Mais que dit l’Ecriture ?
En annonçant l’Evangile, l’apôtre Paul n’a pas fait usage de discours persuasifs de la sagesse (1 Cor 1:17 ; 2:4), ou d’une supériorité de langage (1 Cor. 2:1) pour gagner les foules. Il n’a pas eu recours à la ruse (1 Thess 2:3) ou aux astuces (2 Cor 4:2), pas plus qu’il n’a cherché à plaire aux hommes (Gal 1:10), ou à détenir la vedette, pour faire progresser l’œuvre du Seigneur. En tout ce qu’il a dit, fait et écrit, il n’a jamais essayé de piéger les âmes pour provoquer des décisions, il les a plutôt portées vers ce qui est bienséant et propre à les attacher au Seigneur sans diversion ou distraction (1 Cor 7:35). Il savait quel danger présentaient les divertissements joints aux célébrations cultuelles et rappela aux Corinthiens le cas des Israélites qui, après avoir offert des sacrifices d’actions de grâce, s’assirent pour manger et boire, puis se levèrent pour se divertir (Ex 32:6 ; 1 Cor 10:7). C’est que les Corinthiens étaient tombés dans une aberration semblable en profitant du repas du Seigneur pour faire ripaille, méprisant ainsi I’Eglise de Dieu. Que dit l’Ecriture ? “La foi vient de ce qu’on entend, et ce qu’on entend vient de la Parole de Christ” (Rom 10:17) et encore : “Nous marchons par la foi et non par la vue” (2 Cor 5:7), ou les sentiments, qui doivent toujours être soumis au jugement de la Parole de Dieu (Héb 4:12). Paul n’a donc jamais cherché à enrober son message ou à dorer la pilule pour la faire mieux avaler. Il n’a pas voulu savoir autre chose que Jésus-Christ, et Jésus-Christ crucifié (1 Cor 2:2), même si cela était perçu comme un scandale par les Juifs et comme une folie par les païens (1 Cor 1:23). Il n’a rien entrepris pour atténuer cette impression et rendre sa prédication plus suave et, par là, plus acceptable.
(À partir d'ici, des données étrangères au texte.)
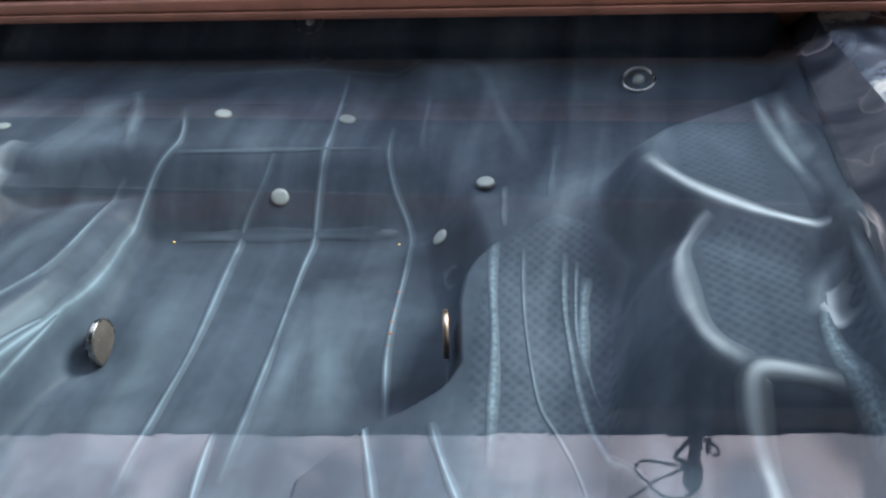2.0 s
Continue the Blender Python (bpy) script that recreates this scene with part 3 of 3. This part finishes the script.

Les rencontres des premiers chrétiens furent vivantes, et leur témoignage béni sans l’appui de productions théâtrales, de récitals, de festivals, de danses, de chanteurs-vedettes et de comédies musicales. Ils persévéraient dans l’enseignement des apôtres, dans la communion fraternelle, dans la fraction du pain et dans les prières (Act 2:42) en annonçant la Parole de Dieu avec assurance (Act 4:31). L’amour mis en pratique sans hypocrisie (Rom 12:9), la discipline exercée à l’égard de ceux qui se conduisaient mal ou qui professaient de fausses doctrines, le pardon accordé à ceux qui se repentaient, le secours apporté à ceux qui passaient par l’épreuve, les maintenaient unis dans le bon combat de la foi. Ils n’étaient qu’un cœur et qu’une âme (Act 4:32) aussi longtemps qu’ils marchaient ainsi ensemble, et ce témoignage vécu fut le plus beau des spectacles. Il eut un effet positif sur leur entourage, puisqu’ils trouvèrent un accueil favorable auprès de tout le peuple (Act 2:47), sans mise en scène, sans travestissement, sans fard ni fanfare. Certes, il n’en fut pas toujours ainsi. Il arriva aussi qu’on se moqua d’eux, qu’on les menaça de mort et qu’ils furent obligés de prendre la fuite. Mais tous ceux qui étaient destinés à la vie éternelle crurent (Act 2:48) et furent ajoutés à l’Eglise, parce que le Saint-Esprit était à l’œuvre.
Conclusion
Les meilleurs supports de l’Evangile et de l’évangélisation s’avèrent donc être les enfants de Dieu qui prouvent par leurs actes que leur repentance a été sincère et qui marchent d’une manière digne du Seigneur (Matt 3:8 ; Col 1:10), rejetant toute forme de méchanceté, toute hypocrisie, la jalousie et les bavardages malveillants (1 Pi 2:1). Ceux-ci n’auront besoin ni de clairon, ni de tambour pour se faire prendre au sérieux lorsqu’ils rendront témoignage de leur foi au Seigneur, parce que le Saint-Esprit agit toujours là où la Parole de Dieu est annoncée avec fidélité et honorée par la vie des croyants.
“Ce n’est ni par la puissance, ni par la force, mais par mon Esprit, dit l’Éternel” (Zach 4:6).